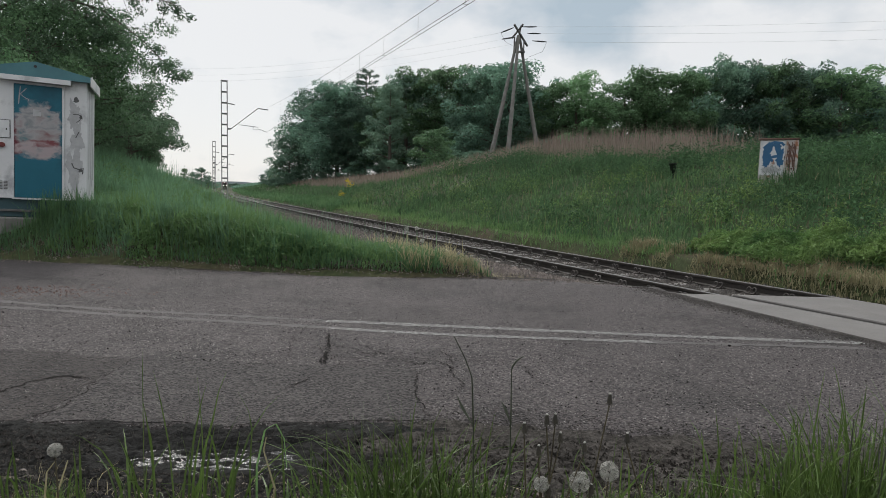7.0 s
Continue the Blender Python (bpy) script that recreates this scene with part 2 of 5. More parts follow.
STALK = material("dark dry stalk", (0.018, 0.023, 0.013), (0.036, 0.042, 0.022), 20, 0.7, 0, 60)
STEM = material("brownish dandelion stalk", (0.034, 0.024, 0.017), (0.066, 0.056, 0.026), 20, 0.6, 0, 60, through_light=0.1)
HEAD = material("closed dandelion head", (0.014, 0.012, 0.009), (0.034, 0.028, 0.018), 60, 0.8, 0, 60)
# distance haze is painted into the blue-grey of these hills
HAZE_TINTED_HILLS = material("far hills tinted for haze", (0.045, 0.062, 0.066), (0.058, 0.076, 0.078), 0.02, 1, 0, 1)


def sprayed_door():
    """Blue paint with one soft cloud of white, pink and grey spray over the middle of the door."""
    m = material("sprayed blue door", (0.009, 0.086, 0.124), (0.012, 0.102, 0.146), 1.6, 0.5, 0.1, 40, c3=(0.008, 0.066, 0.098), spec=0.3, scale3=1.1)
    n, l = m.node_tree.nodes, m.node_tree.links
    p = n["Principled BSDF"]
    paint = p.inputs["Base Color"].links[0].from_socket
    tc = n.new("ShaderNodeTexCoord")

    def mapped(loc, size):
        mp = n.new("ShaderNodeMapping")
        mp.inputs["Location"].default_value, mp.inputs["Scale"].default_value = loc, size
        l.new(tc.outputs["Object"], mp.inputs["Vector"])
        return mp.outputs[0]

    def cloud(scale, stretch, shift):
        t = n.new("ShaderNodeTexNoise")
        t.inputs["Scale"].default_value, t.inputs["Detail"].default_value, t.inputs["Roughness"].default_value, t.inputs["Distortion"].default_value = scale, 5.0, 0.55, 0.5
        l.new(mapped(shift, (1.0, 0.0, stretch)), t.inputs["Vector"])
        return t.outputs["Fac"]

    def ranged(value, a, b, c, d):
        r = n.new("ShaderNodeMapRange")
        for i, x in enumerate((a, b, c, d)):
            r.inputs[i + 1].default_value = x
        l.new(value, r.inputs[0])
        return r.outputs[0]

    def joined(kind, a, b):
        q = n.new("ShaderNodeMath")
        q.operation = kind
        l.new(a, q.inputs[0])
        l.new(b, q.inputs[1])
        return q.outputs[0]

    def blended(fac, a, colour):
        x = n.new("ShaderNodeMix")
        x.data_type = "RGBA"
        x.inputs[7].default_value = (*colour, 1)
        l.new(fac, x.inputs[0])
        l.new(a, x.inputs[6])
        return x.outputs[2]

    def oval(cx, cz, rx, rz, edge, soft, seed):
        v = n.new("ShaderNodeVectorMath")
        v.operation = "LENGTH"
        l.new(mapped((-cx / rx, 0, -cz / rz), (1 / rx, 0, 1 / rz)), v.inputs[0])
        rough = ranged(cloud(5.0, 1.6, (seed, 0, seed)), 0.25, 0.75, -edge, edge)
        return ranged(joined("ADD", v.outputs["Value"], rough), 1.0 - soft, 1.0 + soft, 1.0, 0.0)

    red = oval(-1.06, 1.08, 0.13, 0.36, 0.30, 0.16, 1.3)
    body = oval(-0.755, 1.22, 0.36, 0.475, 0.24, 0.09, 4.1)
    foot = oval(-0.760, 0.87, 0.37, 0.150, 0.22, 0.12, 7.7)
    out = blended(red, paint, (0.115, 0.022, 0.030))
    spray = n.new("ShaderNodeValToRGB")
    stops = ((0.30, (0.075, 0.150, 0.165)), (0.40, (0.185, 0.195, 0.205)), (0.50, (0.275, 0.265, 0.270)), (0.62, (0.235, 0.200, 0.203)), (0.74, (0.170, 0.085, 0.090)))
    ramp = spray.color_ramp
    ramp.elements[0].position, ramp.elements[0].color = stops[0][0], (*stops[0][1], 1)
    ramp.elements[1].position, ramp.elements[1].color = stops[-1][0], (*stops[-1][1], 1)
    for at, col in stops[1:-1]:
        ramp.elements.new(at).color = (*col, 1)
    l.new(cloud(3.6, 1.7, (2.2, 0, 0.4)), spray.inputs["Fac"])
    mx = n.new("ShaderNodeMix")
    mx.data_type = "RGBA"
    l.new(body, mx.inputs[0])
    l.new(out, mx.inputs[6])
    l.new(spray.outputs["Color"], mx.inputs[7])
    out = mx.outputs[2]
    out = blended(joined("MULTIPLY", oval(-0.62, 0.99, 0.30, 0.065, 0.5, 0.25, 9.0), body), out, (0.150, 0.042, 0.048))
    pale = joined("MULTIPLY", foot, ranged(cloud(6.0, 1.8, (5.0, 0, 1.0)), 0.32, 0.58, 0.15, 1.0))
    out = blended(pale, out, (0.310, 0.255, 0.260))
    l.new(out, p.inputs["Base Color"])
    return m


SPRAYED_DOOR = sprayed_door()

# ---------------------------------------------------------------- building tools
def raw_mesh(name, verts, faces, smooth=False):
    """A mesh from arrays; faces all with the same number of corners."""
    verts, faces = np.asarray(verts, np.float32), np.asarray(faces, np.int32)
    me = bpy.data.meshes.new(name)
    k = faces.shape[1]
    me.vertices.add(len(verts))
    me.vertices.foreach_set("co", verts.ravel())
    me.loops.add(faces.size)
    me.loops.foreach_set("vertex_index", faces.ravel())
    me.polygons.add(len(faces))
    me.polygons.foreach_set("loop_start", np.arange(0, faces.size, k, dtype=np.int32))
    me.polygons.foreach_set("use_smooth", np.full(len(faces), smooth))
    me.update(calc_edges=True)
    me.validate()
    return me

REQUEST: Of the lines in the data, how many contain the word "with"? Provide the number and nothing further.

FINAL RESULT: 3